In perusing about a dozen books from around the same time frame, nary a Sea Breeze exists. The closest versions are the ginless Apricot Cooler in the 1953 “UKBG Field Guide to Drinks,” and the much closer (in terms of ingredients) Pendennis Club’s Famous Special, on page 81 of “The Gentleman’s Companion” by Charles Baker, which includes one jigger of gin, a half jigger of “the best apricot brandy procurable,” the juice of one entire lime or half a lemon, two dashes Peychaud bitters, and the fanciful addition of a kumquat split in two and seeded.

Perhaps you have time for further in-depth, dogged searching, but at this moment of rabbit hole research, we’re going to declare the following: While the cranberry-grapefruit-vodka version of the drink is likely credited to a clever marketing campaign by Ocean Spray, the real Sea Breeze is, in fact, a gin-based invention of that London denizen of cocktail sophistication, The Savoy.

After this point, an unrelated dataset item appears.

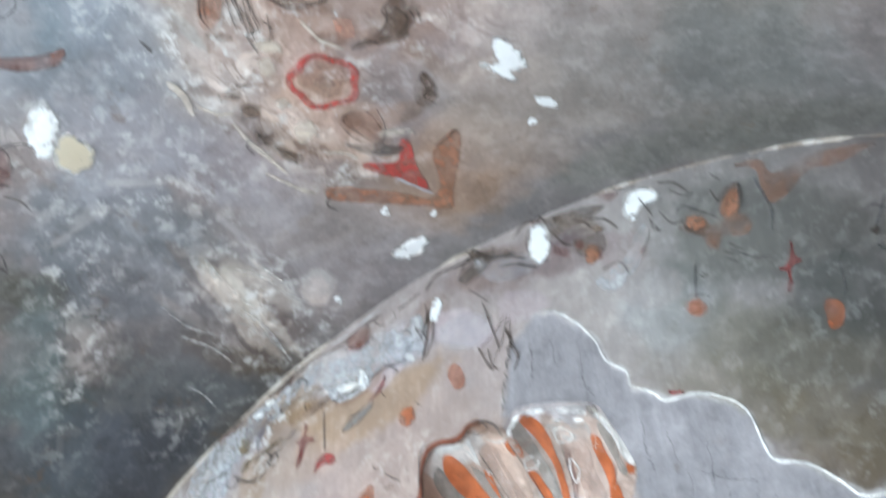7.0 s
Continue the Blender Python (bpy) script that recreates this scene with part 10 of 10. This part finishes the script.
figure_limbs.line([(-0.580, 0.154), (-0.524, 0.158), (-0.488, 0.143), (-0.485, 0.153), (-0.500, 0.164), (-0.477, 0.187)], 0.0040, UMBER)
figure_limbs.line([(-0.665, 0.109), (-0.675, 0.140)], 0.0036, UMBER)
figure_limbs.line([(-1.023, 0.228), (-1.011, 0.196), (-0.998, 0.171)], 0.0032, UMBER)
figure_limbs.line([(-0.478, 0.254), (-0.475, 0.222)], 0.0028, UMBER)
figure_limbs.line([(-0.474, 0.273), (-0.484, 0.298)], 0.0028, UMBER)
arch_scribbles = thing("painted_foliage", "dark scribbled foliage and red dabs under the arch", "painting")
wash(arch_scribbles, "haze", EAST, [(-0.154, 3.590), (-0.250, 3.551), (-0.307, 3.473), (-0.258, 3.455), (-0.170, 3.513)], BROWN_PALE, soft=0.035)
wash(arch_scribbles, "haze", EAST, [(0.119, 3.605), (0.043, 3.598), (-0.042, 3.530), (0.000, 3.505), (0.082, 3.530)], BROWN_PALE, soft=0.035)
wash(arch_scribbles, "haze", EAST, [(0.353, 3.393), (0.299, 3.401), (0.310, 3.334), (0.363, 3.325)], HAZE, soft=0.03)
wash(arch_scribbles, "haze", EAST, [(0.236, 3.391), (0.168, 3.415), (0.064, 3.380), (0.056, 3.304), (0.133, 3.276), (0.222, 3.324)], HAZE, soft=0.03)
wash(arch_scribbles, "haze", EAST, [(0.103, 3.555), (0.038, 3.561), (-0.074, 3.510), (-0.132, 3.454), (-0.056, 3.432), (0.047, 3.457)], HAZE, soft=0.02)
stroke(arch_scribbles, "scribble", EAST, [(0.149, 3.518), (0.112, 3.574), (0.050, 3.562)], 0.007, UMBER)
stroke(arch_scribbles, "scribble", EAST, [(0.082, 3.596), (0.043, 3.538), (0.017, 3.541)], 0.007, UMBER)
stroke(arch_scribbles, "scribble", EAST, [(0.119, 3.474), (0.079, 3.425), (0.059, 3.402)], 0.005, UMBER)
stroke(arch_scribbles, "scribble", EAST, [(0.289, 3.383), (0.260, 3.441), (0.258, 3.491)], 0.008, UMBER)
stroke(arch_scribbles, "scribble", EAST, [(0.022, 3.297), (0.009, 3.255), (0.021, 3.228)], 0.008, UMBER)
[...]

Moo’s version is a mashup of the old and new: gin, equal-parts house-made grenadine and fresh ruby-red grapefruit juice. He rolls the drink—that is, builds it in a tall glass filled with ice, no garnish. “It’s on my menu as the 1928 Sea Breeze. I chose the year at random.”

Adam Dennis, a bartender at the Madison Beach Hotel in Madison, Conn., also tweaked the version he makes on his menu to be a combo of old and new. “Like many of the cocktails we know and love, the Sea Breeze did not start out as the libation you would expect to receive in today’s saloon,” he says. “It was originally a gin-based cocktail often served with grenadine and apricot brandy. In later years, it evolved as a vacation-to-the-beach type of drink, fusing itself to the likes of the Blue Hawaiian or Cape Codder.”

So maybe you’ve made fun of the Sea Breeze and its ilk, or maybe you haven’t given it much thought at all, which, perhaps, is what makes the Sea Breeze one of the best examples of a drink that doesn’t stand out but one that stands up in its forms from both the past and the present—a perfectly refreshing representative of egalitarian drinking.